氷と一口にいっても、単に固体のH₂Oのものだけを指すのではありません。
例えば、炭素で構成された固体にもダイヤモンドのような頑強なものから、炭のように脆いものがあるように、同じ氷にも目的に応じた様々な製法と状態があります。
水産物の保存に用いる氷は「水産氷」と呼ばれ、それ以外の「陸上氷」とは区別されます。
水産氷は都道府県条例等により陸上氷とは区別され、冷却を主たる目的とするため諸々の品質基準等が異なり、市水や海水をそのまま凍らせて水産氷とすることができます。
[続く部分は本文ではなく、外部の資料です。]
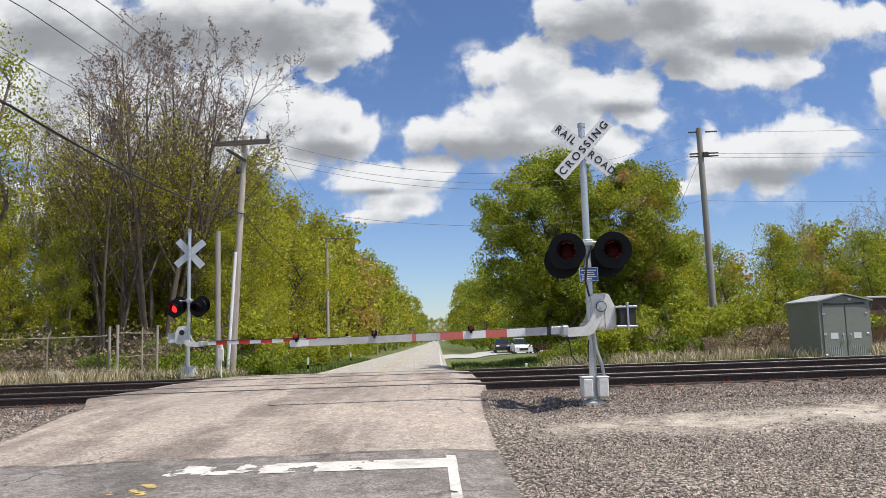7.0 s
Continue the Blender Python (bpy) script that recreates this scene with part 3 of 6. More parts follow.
def flasher(parent, m, phase, lit):
    """One flashing unit: background disc, hood, cup and the lamp in it; faces -y."""
    body = Mesh()
    n = 28
    ring = []
    for r, y in ((0.135, 0.0), (0.295, 0.0), (0.30, 0.006), (0.295, 0.012), (0.135, 0.012)):
        ring.append([(r * math.cos(2 * math.pi * k / n), y, r * math.sin(2 * math.pi * k / n)) for k in range(n)])
    vs = [p for rr in ring for p in rr]
    fs = [(i * n + k, i * n + (k + 1) % n, (i + 1) * n + (k + 1) % n, (i + 1) * n + k) for i in range(4) for k in range(n)]
    body.add(vs, fs)
    disc = part("background_disc", body, M_LAMPBLACK, parent, "round black backing disc", m=m)
    cup = Mesh()
    cup.m = pose(0, 0.012, 0, -90, 0, 0)
    cup.lathe([(0.165, 0), (0.165, 0.02), (0.15, 0.15), (0.09, 0.19)], 20)
    cup.f = cup.f[:-2] + cup.f[-1:]
    cup.s = cup.s[:len(cup.f)]
    part("lamp_housing", cup, M_LAMPBLACK, disc, smooth=True)
    hood = Mesh()
    vs, fs = [], []
    steps = 22
    for k in range(steps + 1):
        a = radians(-35 + 250 * k / steps)
        reach = 0.10 + 0.22 * max(0.0, math.sin(a) * 0.75 + 0.25)
        for r in (0.158, 0.152):
            c, s = math.cos(a) * r, math.sin(a) * r
            vs += [(c, 0.0, s), (c, -reach, s - 0.03 * reach)]
    for k in range(steps):
        o = k * 4
        fs += [(o, o + 1, o + 5, o + 4), (o + 2, o + 6, o + 7, o + 3), (o + 1, o + 3, o + 7, o + 5)]
    hood.add(vs, fs)
    part("hood", hood, M_LAMPBLACK, disc, "long black sun hood", smooth=True)
    lens = part("lamp", two_faced(0.13, 0.04, True), [lit, M_LENS], disc, "round red flashing lamp", m=pose(0, 0.03, 0), smooth=True)
    FLASHERS.append((lens, phase, pose(0, 0.03, 0)))
    return disc


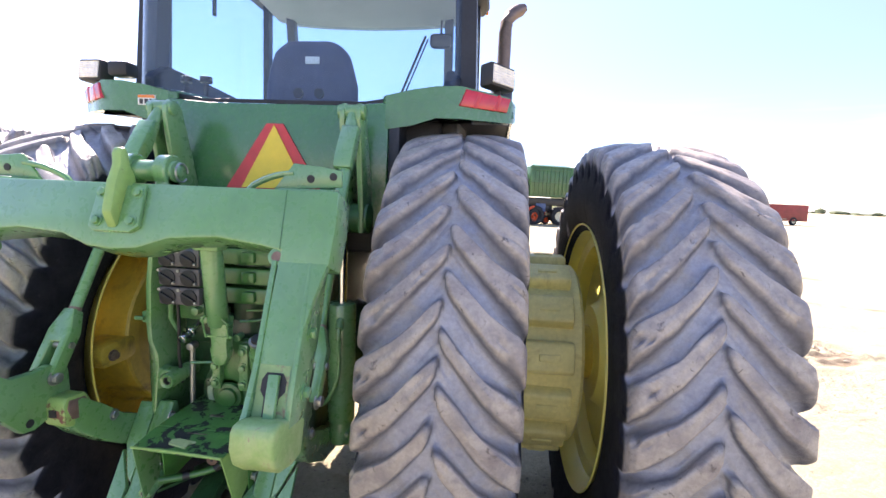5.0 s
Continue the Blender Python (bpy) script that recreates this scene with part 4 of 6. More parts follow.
part("window_latch", bm, BLACK, tractor)
bm = bmn()
box(bm, (-0.80, 2.40, 2.20), (0.10, 0.08, 0.07), 0.015)
part("side_lamp", bm, BLACK, tractor)
bm = bmn()
box(bm, (0.55, 3.75, 2.78), (0.16, 0.04, 0.10), 0.03)
rod(bm, (0.55, 3.75, 2.83), (0.55, 3.78, 2.95), 0.008, seg=8)
part("inside_mirror", bm, CHARCOAL, tractor)

# ---- rear axle, transmission case and three-point linkage ----
bm = bmn()
prism(bm, [(-0.30, 0.62), (-0.22, 0.50), (0.22, 0.50), (0.30, 0.62), (0.31, 1.30), (0.24, 1.56), (-0.24, 1.56), (-0.31, 1.30)], "y", 2.06, 3.6, 0.03)
case = part("transmission_case", bm, GREEN_OILY, tractor, "dark green cast transmission case")
bm = bmn()
for s in (1, -1):
    lathe(bm, [(s * 0.29, 0.19), (s * 0.36, 0.17), (s * 0.40, 0.13), (s * 0.60, 0.115), (s * 0.66, 0.13), (s * 0.68, 0.13), (s * 0.80, 0.10), (s * 1.5, 0.06)], Matrix.Translation((0, AY, AZ)), 32)
part("axle_housing", bm, GREEN_OILY, tractor, "round axle housing between case and wheel")
# rear cover of the case: ribs, covers, bosses
bm = bmn()
box(bm, (0, 2.04, 1.02), (0.44, 0.06, 0.30), 0.02)
box(bm, (0.10, 2.02, 1.30), (0.24, 0.07, 0.32), 0.02)
box(bm, (-0.16, 2.03, 1.12), (0.14, 0.06, 0.16), 0.015)
rod(bm, (0.16, 2.03, 1.22), (0.16, 1.965, 1.22), 0.05, seg=24, bev=0.006)
rod(bm, (0.16, 1.97, 1.22), (0.16, 1.95, 1.22), 0.028, seg=20, bev=0.004)
rod(bm, (0.10, 2.0, 1.40), (0.10, 1.96, 1.40), 0.03, seg=20, bev=0.004)
rod(bm, (0, 2.05, 0.86), (0, 1.965, 0.86), 0.135, seg=40, bev=0.01)
for k in range(5):
    a = math.pi * (0.1 + 0.2 * k)
    hexbolt(bm, (0.108 * math.cos(a), 1.965, 0.86 + 0.108 * math.sin(a)), (0, -1, 0), 0.012, 0.012)
part("rear_cover", bm, GREEN_OILY, tractor, "green cast rear cover with bolted bosses")
bm = bmn()
lathe(bm, [(0, 0.108), (0.008, 0.108), (0.010, 0.085), (0.0, 0.082)], Matrix.Translation((0, 1.962, 0.86)) @ Matrix.Rotation(radians(-90), 4, "Z"), 40)
part("pto_seal_ring", bm, PALE_GREEN, tractor, "pale green flange ring above the power shaft")
bm = bmn()
for k, (r, d) in enumerate(((0.078, 0.02), (0.058, 0.035), (0.04, 0.05))):
    rod(bm, (0, 1.965, 0.86), (0, 1.955 - d, 0.86), r, r * 0.92, seg=36, bev=0.005)
part("pto_dome", bm, GREEN_CAST, tractor)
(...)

また近年では海水氷をシャーベット状にした氷がよく使われています。
塩分濃度が強すぎると魚が半端に凍って内側から損傷したり、すぐに融けきってしまうリスクがあるため濃度は1.5~2%ほどに調整されます。
扱いが難しいところもありますが、船上で作れたり原料コストがあまりかからないといったメリットがあります。
水産氷は、食品の冷却のためだけに使用するものです。
原料が市水であればカルキ等を含んでいるため、急激に冷やして造られた氷は白濁が強くなる傾向があります。
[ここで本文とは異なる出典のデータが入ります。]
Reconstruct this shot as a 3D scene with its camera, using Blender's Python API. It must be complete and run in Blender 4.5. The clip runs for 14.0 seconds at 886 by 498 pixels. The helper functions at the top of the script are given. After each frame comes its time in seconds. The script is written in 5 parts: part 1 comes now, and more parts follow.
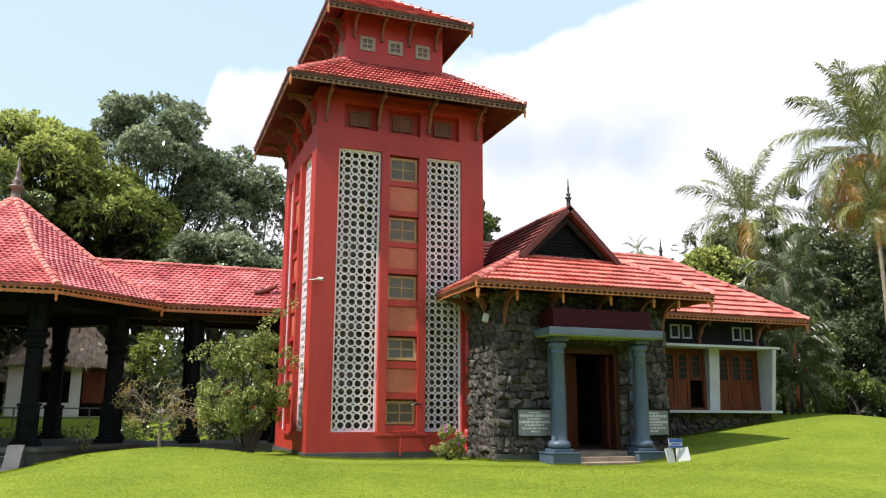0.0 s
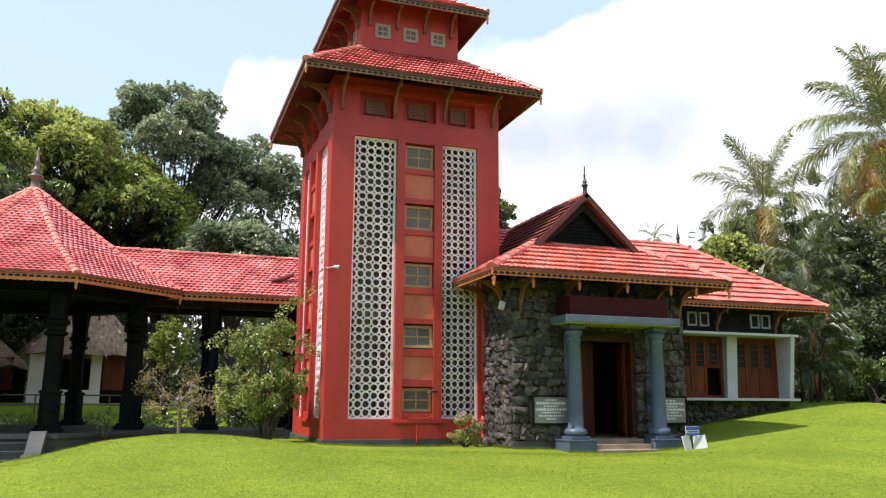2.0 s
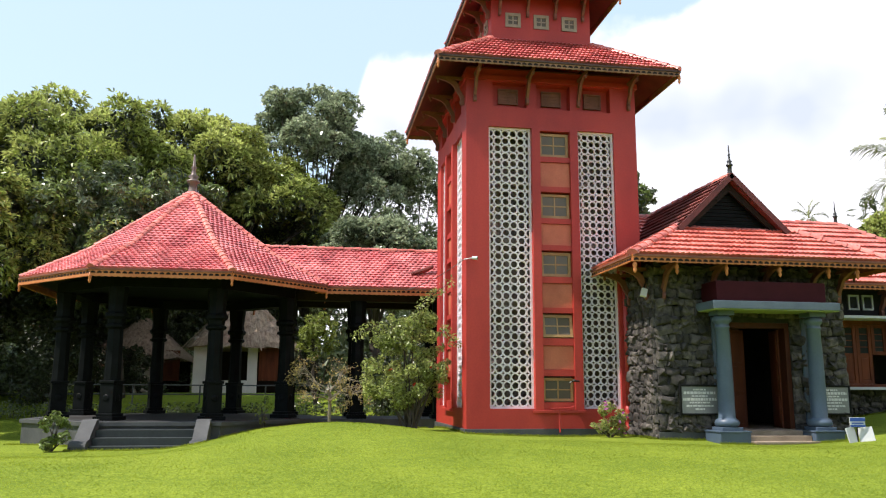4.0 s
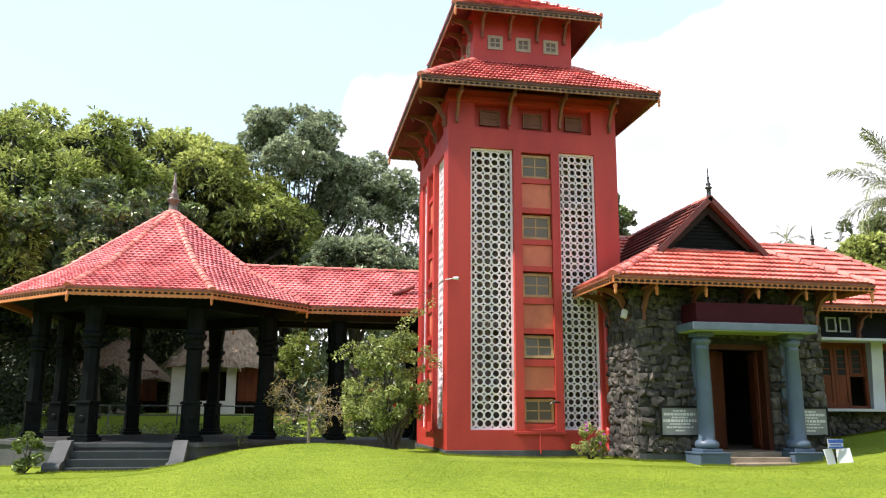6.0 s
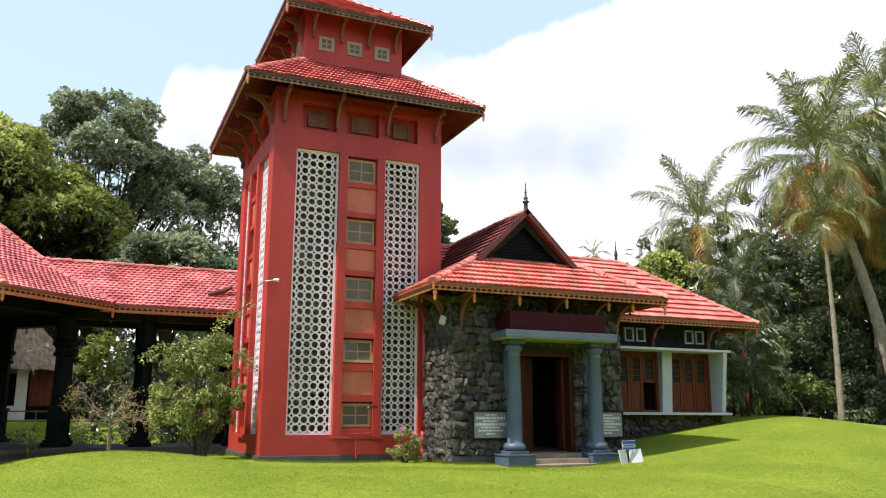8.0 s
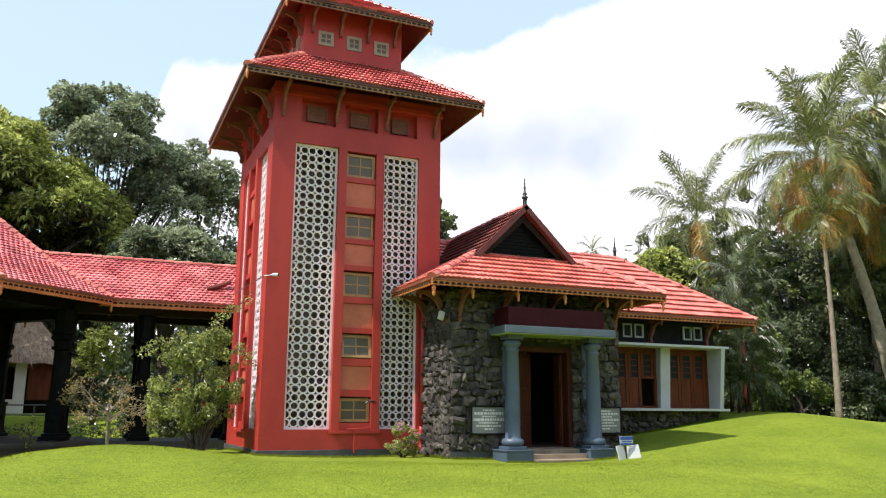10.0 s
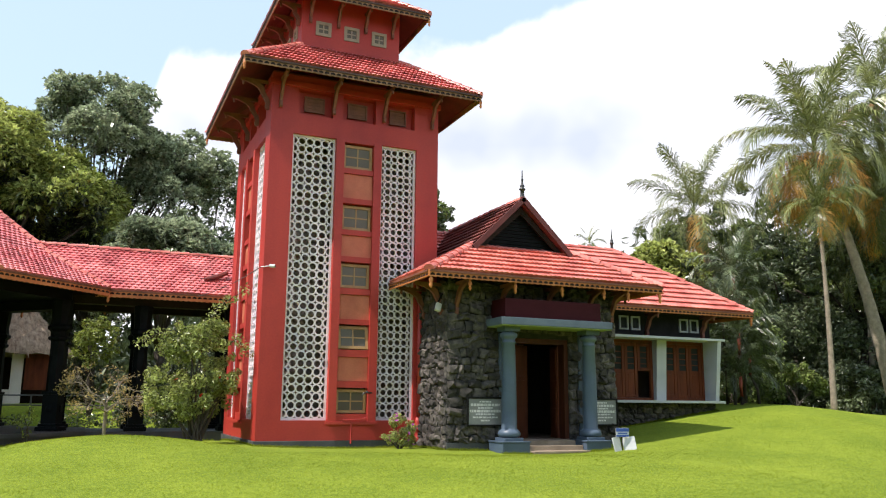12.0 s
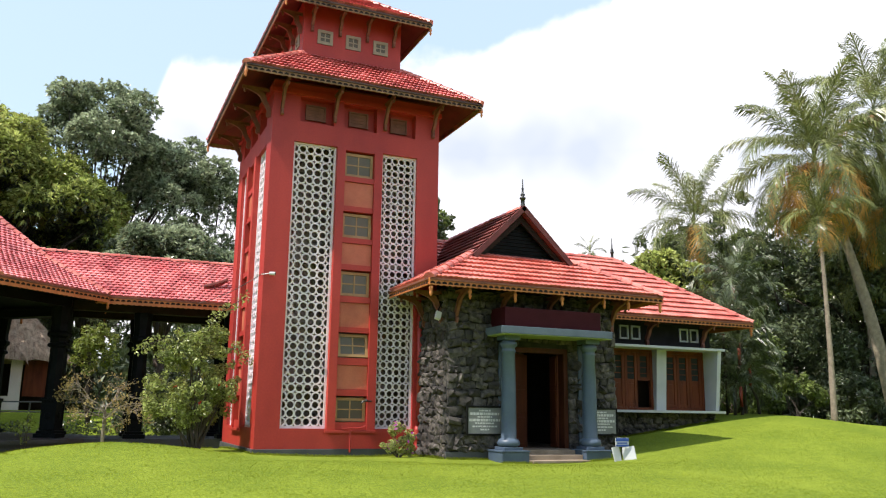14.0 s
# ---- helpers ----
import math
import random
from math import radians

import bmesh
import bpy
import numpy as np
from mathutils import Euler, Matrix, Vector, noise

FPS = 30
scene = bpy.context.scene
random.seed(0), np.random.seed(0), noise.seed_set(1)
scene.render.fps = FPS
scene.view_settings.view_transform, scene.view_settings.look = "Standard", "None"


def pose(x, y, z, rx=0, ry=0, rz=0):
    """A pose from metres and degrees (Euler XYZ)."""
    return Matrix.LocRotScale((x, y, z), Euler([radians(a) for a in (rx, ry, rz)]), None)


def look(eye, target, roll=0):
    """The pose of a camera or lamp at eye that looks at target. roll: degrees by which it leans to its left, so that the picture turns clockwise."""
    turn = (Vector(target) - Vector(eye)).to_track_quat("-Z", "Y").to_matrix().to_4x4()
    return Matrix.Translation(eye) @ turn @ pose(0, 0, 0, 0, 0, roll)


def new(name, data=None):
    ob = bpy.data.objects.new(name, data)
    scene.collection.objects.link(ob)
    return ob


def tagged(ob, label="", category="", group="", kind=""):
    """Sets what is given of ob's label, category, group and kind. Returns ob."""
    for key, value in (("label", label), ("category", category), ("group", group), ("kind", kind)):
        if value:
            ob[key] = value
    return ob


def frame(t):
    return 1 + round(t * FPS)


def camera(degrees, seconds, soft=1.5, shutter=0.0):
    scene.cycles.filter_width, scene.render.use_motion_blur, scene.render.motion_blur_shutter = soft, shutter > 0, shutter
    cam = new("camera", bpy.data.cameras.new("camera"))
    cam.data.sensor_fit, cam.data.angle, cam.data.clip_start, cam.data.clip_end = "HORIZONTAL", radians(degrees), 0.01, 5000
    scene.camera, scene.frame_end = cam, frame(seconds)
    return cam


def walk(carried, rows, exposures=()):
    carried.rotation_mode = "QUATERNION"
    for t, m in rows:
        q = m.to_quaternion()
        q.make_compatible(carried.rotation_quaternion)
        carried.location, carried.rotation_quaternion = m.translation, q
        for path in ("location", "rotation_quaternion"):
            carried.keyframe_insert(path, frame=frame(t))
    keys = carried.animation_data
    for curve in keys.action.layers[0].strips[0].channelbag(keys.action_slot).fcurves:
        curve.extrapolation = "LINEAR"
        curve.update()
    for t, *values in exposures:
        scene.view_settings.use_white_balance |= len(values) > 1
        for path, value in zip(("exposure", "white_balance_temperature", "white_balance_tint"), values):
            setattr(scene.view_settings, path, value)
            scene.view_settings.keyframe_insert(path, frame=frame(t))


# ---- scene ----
EXPO = 0.47
cam = camera(57.6, 14.0, soft=1.15)
EYE = (-3.78, -19.63, 1.0)
# seconds, heading, tilt, lean: the camera only turns, standing on the lawn
TURNS = [
    (0.0, -20.30, 11.52, -0.25),
    (0.5, -20.10, 11.24, -0.26),
    (1.0, -19.80, 10.99, -0.31),
    (1.5, -19.56, 10.75, -0.32),
    (2.0, -19.16, 10.65, -0.32),
    (2.5, -17.29, 10.51, -0.29),
    (3.0, -14.02, 10.08, -0.25),
    (3.5, -10.50, 9.82, -0.13),
    (3.7, -9.44, 9.79, -0.07),
    (5.8, -9.09, 11.13, -0.61),
    (6.0, -10.62, 11.34, -0.35),
    (6.5, -15.09, 12.44, 0.25),
    (7.0, -19.14, 12.46, 0.53),
    (7.5, -22.45, 12.20, 0.00),
    (8.0, -23.35, 11.70, -0.15),
    (10.5, -23.47, 11.19, -0.39),
    (11.0, -23.48, 10.91, -0.27),
    (11.5, -23.89, 10.93, -0.38),
    (12.0, -23.71, 10.78, -0.52),
    (12.5, -23.65, 10.97, -0.61),
    (13.0, -23.58, 11.17, -0.60),
    (13.5, -23.69, 11.16, -0.77),
    (14.0, -23.75, 11.38, -0.80),
]
walk(cam, [(t, pose(*EYE, 90 + tilt, lean, head)) for t, head, tilt, lean in TURNS], exposures=[(t, EXPO + e, 6250, 17) for t, e in ((0.0, 0.0), (3.7, 0.0), (5.8, 0.30), (6.6, 0.28), (7.6, 0.08), (8.2, 0.0), (14.0, 0.0))])

# ---- world, sun ----
TO_SUN = Vector((-1.0, -0.15, 1.56)).normalized()
world = bpy.data.worlds.new("world")
scene.world = world
world.use_nodes = True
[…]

また、水自体の衛生基準に問題がないとしても、設備の衛生基準が食用氷とは異なるため、飲食用の氷には適さないと言えます。
しかし、その分、手軽さと生産性がとても高いです。
港に行くと原料水から製氷、砕氷までを一貫して行うことができる、水産氷の自動販売機まで見かけることができます。
この「水産氷自販機」は、内部に無人の工場を備えているようなものなので 一般的に自動販売機という言葉から想像されるサイズより遥かに大きく、多くの場合は漁港や市場の敷地内などに存在します。
水産事業者専用の設備となっている場合も多いですが、一部の漁港などでは御好意により一般の釣り人などが利用できるところも存在し、手軽に大量の氷が入手可能な場所として、釣り人には大変ありがたいスポットになっています。
しかし、前述のように基本的には水産事業者を対象とした設備ではあるので、是非、釣りに行く際は一般人も利用可能か調べた上で、魚の保存に活用してみてはどうでしょうか?
千葉、九十九里浜の片貝漁港にある水産氷の自動販売機。ここは水産事業者専用でした。